Regarding the pathogenesis of BCC of the lip, several hypotheses have been suggested. Some authors insisted that tumor cells arise from pluripotent epithelial cells,[19] while others considered that they arise from free sebaceous glands (Fordyce's spots) or traumatic epithelial implantation.[20],[21] The lip epithelium contains four parts: the skin, the vermilion border, the outer mucosa (vermilion), and the inner mucosa.[17] Because of the thin submucosal layer of lips, BCC easily invades deeper structures of the lips. In the surgical treatment of cancer of the upper lip, proper restoration of the lip form and function is of paramount importance as the lips play critical roles in feeding, speaking, and facial expression, among others. Therefore, it should be considered that the goals of lip reconstruction are both functional and esthetic.

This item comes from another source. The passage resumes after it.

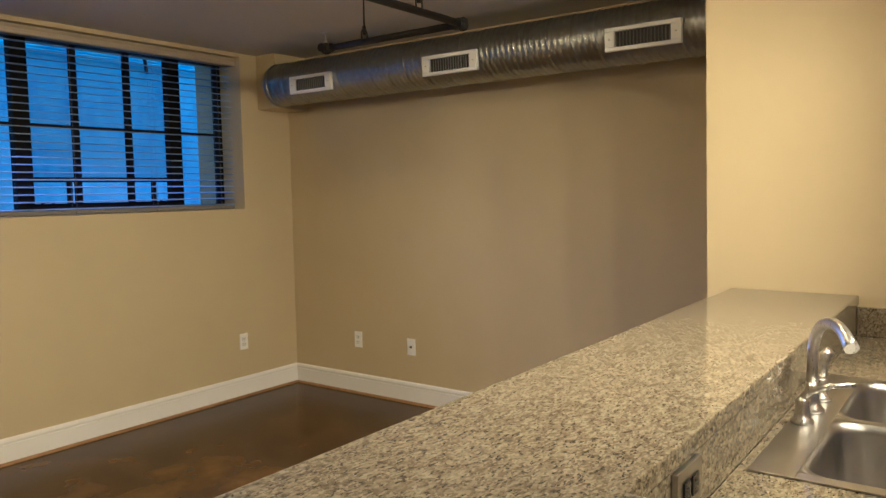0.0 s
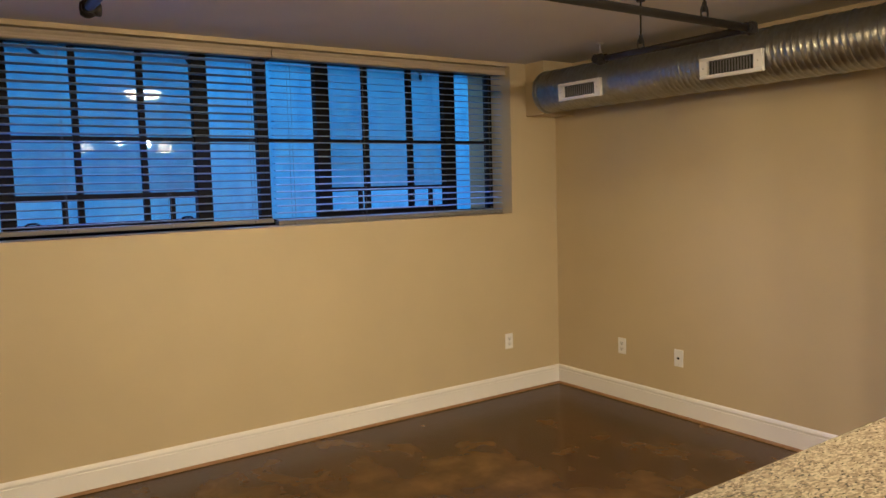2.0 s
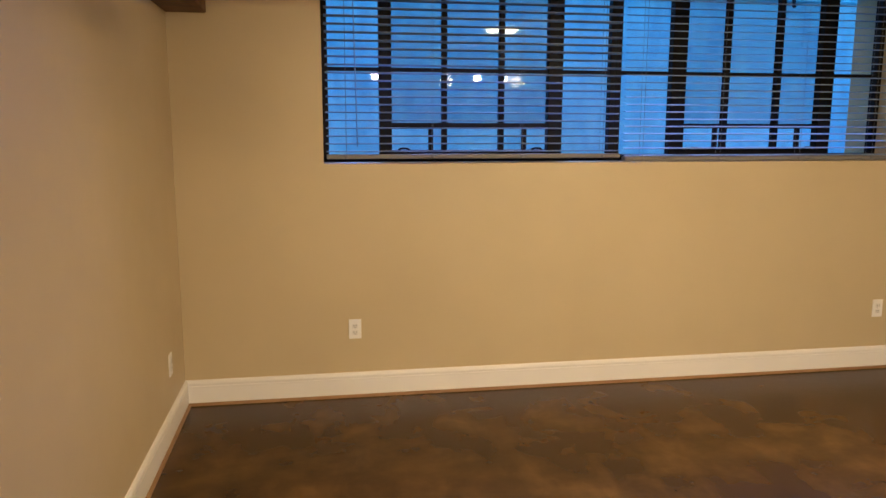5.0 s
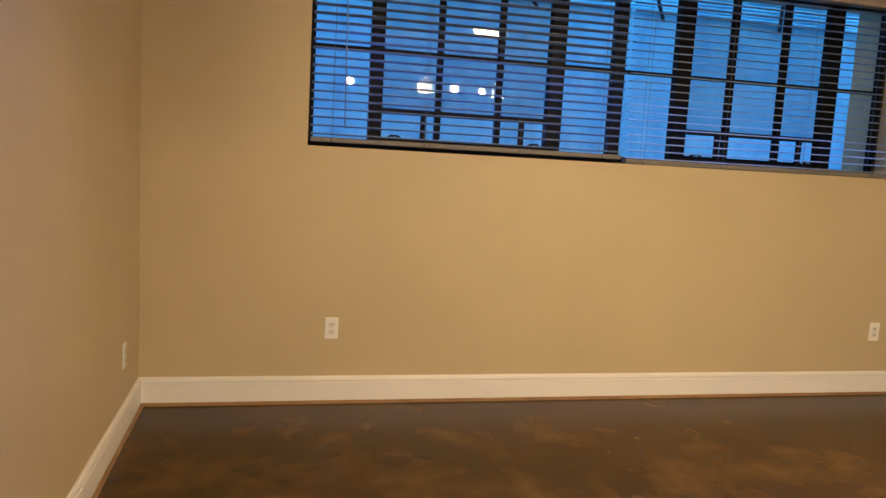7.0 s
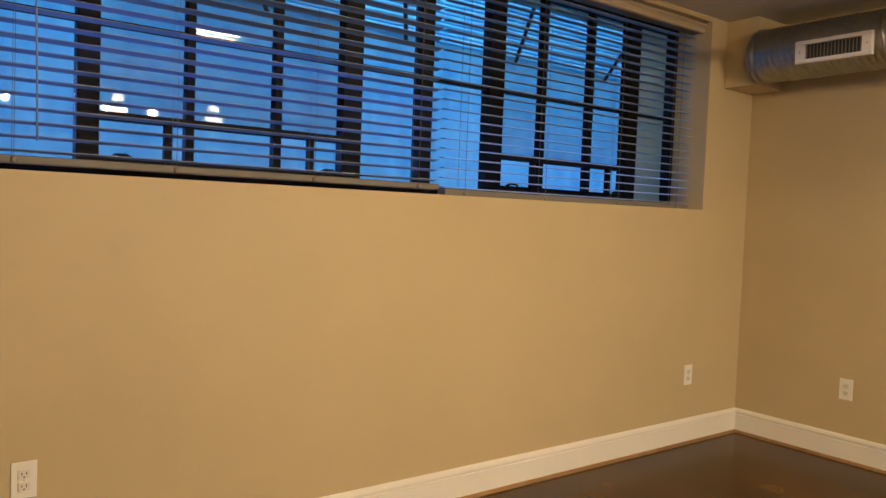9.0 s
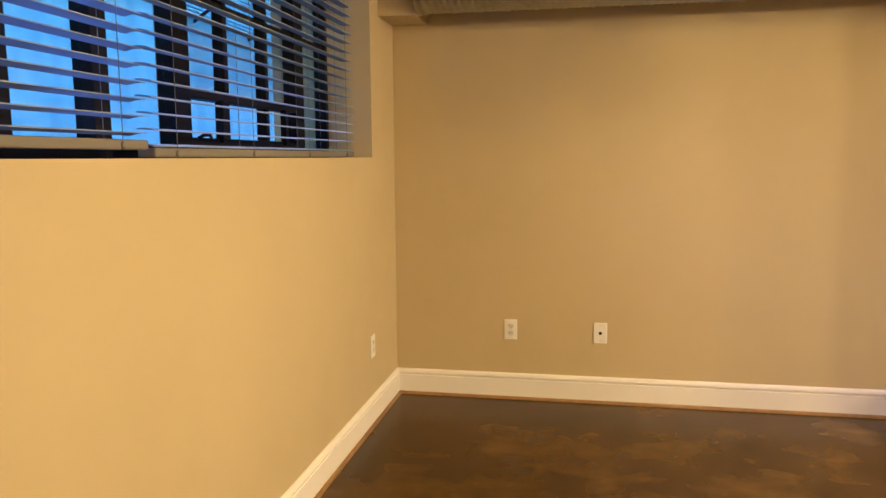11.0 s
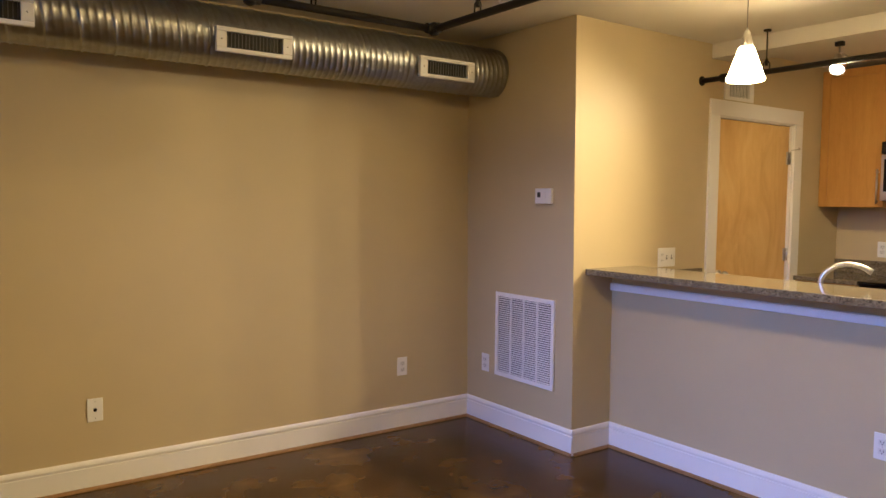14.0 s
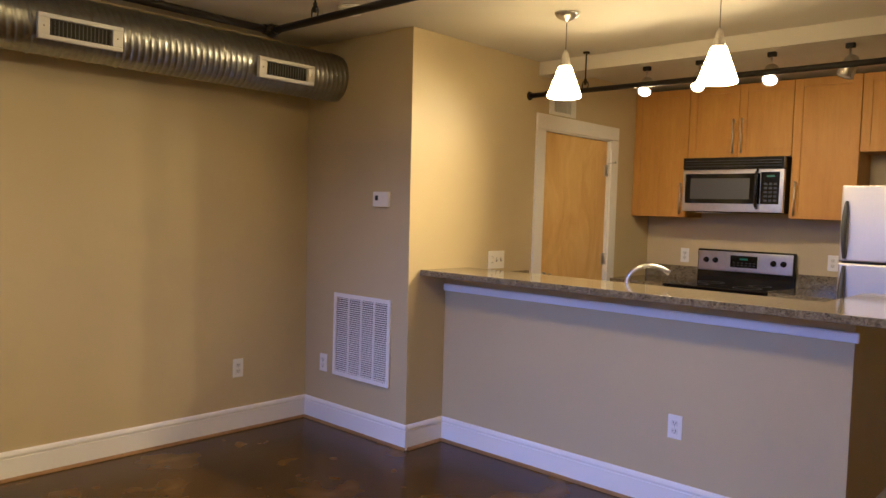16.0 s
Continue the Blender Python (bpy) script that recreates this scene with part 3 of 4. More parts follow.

Full-thickness defect involving over one-third of the lip must be repaired with tissue transfer. Abbe flap is a well-established method using residual lip tissues in two stages and has the advantage of augmenting the upper lip with similar tissues from the lower lip and remaining the balance between upper and lower lips. The flap is designed with half the size of the defect, elevated based on a main artery of the labial artery, and transposed into the defect. The pedicle of the flap can be divided 10–14 days after surgery when the blood supply has been established. Plastic surgeons in our hospital performed the resection of the BCC with 6-mm safe margin and the reconstruction using the Abbe flap. Our patient had a good course after discharge without either local recurrence or metastases during 2 years.